Pick out each line of the records in which the word "scene" appears.

## START GIVEN RECORDS

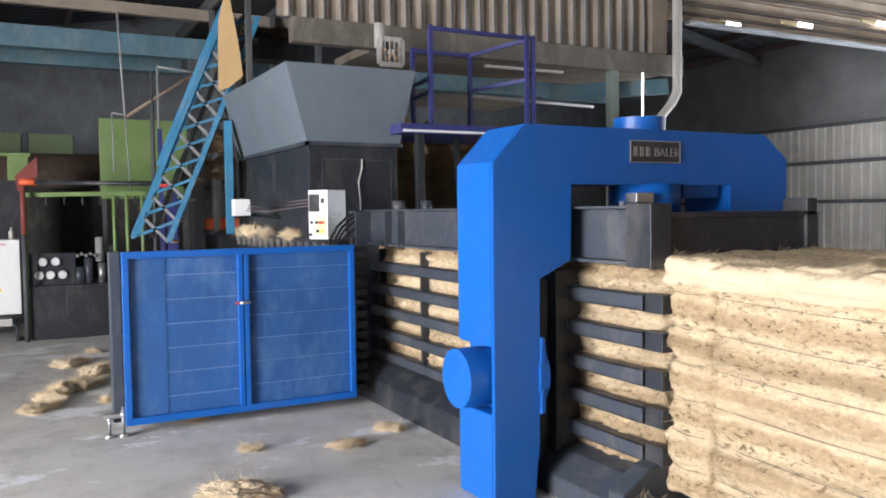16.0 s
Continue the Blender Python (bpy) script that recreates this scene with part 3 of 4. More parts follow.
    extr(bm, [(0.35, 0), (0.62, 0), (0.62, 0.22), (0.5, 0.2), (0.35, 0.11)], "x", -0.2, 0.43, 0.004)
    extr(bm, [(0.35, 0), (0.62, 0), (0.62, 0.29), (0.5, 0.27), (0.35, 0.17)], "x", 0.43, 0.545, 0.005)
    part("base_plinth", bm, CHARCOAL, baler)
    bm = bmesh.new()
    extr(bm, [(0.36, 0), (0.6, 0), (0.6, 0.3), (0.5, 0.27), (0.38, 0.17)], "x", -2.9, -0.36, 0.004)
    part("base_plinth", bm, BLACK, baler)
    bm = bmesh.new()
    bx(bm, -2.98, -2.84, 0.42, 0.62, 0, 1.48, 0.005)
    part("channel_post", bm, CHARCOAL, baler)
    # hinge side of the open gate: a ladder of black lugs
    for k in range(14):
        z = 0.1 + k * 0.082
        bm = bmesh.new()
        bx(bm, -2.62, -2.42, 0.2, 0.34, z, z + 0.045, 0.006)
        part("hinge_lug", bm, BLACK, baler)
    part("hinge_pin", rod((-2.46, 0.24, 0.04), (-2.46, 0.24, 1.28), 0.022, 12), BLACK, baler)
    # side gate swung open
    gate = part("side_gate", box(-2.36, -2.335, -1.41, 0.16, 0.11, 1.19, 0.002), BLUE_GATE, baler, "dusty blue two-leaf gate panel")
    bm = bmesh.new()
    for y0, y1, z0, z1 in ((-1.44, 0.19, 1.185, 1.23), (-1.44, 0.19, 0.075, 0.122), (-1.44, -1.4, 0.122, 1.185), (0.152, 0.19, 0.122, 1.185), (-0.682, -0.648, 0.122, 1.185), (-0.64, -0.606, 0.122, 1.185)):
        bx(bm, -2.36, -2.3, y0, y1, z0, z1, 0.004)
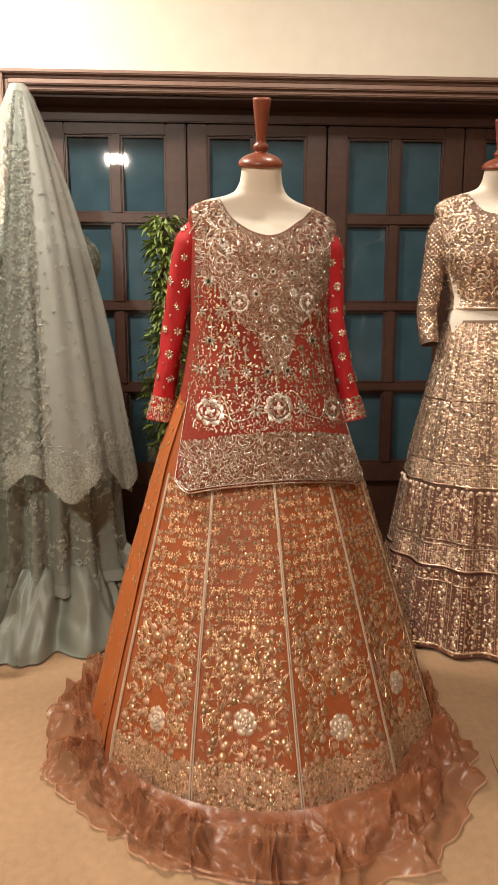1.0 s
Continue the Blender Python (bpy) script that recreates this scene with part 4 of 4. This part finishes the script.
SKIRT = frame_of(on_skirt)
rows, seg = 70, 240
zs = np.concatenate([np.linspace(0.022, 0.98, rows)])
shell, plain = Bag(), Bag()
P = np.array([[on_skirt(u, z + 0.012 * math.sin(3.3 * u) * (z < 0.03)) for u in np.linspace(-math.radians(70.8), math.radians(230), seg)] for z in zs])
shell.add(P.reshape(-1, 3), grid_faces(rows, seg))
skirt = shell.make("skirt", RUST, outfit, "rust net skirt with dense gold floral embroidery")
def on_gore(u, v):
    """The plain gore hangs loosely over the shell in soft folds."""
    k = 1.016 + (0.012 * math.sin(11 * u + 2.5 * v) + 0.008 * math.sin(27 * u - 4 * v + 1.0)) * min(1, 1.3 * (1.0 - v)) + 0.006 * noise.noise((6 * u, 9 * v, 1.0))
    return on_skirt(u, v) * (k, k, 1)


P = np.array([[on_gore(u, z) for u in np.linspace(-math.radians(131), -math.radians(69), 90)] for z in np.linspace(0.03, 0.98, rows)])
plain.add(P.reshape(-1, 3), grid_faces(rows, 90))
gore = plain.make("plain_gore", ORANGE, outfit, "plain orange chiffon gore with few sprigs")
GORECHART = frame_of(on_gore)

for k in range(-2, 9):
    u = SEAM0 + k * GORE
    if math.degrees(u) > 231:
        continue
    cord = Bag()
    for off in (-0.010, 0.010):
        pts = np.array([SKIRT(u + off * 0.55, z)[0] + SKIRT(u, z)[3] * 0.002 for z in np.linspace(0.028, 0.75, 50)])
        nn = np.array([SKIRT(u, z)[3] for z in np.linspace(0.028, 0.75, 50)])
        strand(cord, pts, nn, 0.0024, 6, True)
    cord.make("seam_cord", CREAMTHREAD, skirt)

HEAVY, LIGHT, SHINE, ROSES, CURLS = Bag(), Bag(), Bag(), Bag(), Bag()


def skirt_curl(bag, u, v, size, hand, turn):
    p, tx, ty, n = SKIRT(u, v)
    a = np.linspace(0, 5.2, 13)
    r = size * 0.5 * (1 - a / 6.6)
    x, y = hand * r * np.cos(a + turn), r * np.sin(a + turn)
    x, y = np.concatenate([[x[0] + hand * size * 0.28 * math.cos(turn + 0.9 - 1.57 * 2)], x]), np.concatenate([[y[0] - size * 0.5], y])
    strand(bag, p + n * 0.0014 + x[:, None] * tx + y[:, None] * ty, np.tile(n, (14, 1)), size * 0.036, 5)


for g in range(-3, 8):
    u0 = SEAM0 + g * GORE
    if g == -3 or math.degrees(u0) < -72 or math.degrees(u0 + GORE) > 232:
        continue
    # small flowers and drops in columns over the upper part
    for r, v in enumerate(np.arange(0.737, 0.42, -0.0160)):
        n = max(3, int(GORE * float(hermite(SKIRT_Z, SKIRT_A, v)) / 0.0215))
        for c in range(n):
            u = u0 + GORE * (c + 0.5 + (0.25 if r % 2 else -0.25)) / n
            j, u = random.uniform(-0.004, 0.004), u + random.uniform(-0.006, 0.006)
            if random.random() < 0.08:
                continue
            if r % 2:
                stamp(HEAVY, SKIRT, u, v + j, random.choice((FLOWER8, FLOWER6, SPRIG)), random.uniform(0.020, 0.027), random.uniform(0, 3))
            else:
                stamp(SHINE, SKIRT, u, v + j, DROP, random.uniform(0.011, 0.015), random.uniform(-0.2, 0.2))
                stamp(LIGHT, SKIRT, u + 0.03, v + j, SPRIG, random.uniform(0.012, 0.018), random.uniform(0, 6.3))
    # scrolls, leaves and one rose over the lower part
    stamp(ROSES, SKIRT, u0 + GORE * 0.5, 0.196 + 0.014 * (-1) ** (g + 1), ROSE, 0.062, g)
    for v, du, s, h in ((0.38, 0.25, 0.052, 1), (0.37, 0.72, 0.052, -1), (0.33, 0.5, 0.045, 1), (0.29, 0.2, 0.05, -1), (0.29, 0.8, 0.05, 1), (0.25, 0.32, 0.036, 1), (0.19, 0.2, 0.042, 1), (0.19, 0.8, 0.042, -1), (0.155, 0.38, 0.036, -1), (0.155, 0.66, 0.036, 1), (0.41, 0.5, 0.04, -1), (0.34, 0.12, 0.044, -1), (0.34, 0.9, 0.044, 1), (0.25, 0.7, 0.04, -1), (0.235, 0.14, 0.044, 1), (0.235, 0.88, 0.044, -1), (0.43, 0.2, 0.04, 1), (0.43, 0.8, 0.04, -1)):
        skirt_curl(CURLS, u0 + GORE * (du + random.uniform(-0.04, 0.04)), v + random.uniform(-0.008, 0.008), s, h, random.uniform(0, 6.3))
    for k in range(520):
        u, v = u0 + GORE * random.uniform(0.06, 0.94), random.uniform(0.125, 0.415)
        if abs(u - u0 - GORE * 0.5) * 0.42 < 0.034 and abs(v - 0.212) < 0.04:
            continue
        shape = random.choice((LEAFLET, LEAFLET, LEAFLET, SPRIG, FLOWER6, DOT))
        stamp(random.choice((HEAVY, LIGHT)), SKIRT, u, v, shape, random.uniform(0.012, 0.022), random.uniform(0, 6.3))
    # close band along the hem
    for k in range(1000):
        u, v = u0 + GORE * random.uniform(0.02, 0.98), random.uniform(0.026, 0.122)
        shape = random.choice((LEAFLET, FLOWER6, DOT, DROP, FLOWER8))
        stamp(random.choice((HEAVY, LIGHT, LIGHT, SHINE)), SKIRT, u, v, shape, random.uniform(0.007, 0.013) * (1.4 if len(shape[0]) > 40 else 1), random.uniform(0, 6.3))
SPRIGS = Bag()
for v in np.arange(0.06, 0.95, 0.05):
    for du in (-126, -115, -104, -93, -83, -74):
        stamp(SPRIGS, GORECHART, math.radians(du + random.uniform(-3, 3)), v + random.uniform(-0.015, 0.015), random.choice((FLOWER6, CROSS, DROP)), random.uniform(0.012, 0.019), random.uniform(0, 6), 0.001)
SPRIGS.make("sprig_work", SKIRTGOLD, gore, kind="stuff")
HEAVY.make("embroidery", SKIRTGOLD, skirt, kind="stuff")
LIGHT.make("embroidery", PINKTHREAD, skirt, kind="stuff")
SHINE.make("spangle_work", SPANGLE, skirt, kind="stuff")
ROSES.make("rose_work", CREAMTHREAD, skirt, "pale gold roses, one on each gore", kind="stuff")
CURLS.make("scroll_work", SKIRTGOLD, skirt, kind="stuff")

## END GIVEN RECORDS

**SOLUTION**
Continue the Blender Python (bpy) script that recreates this scene with part 3 of 4. More parts follow.
Continue the Blender Python (bpy) script that recreates this scene with part 4 of 4. This part finishes the script.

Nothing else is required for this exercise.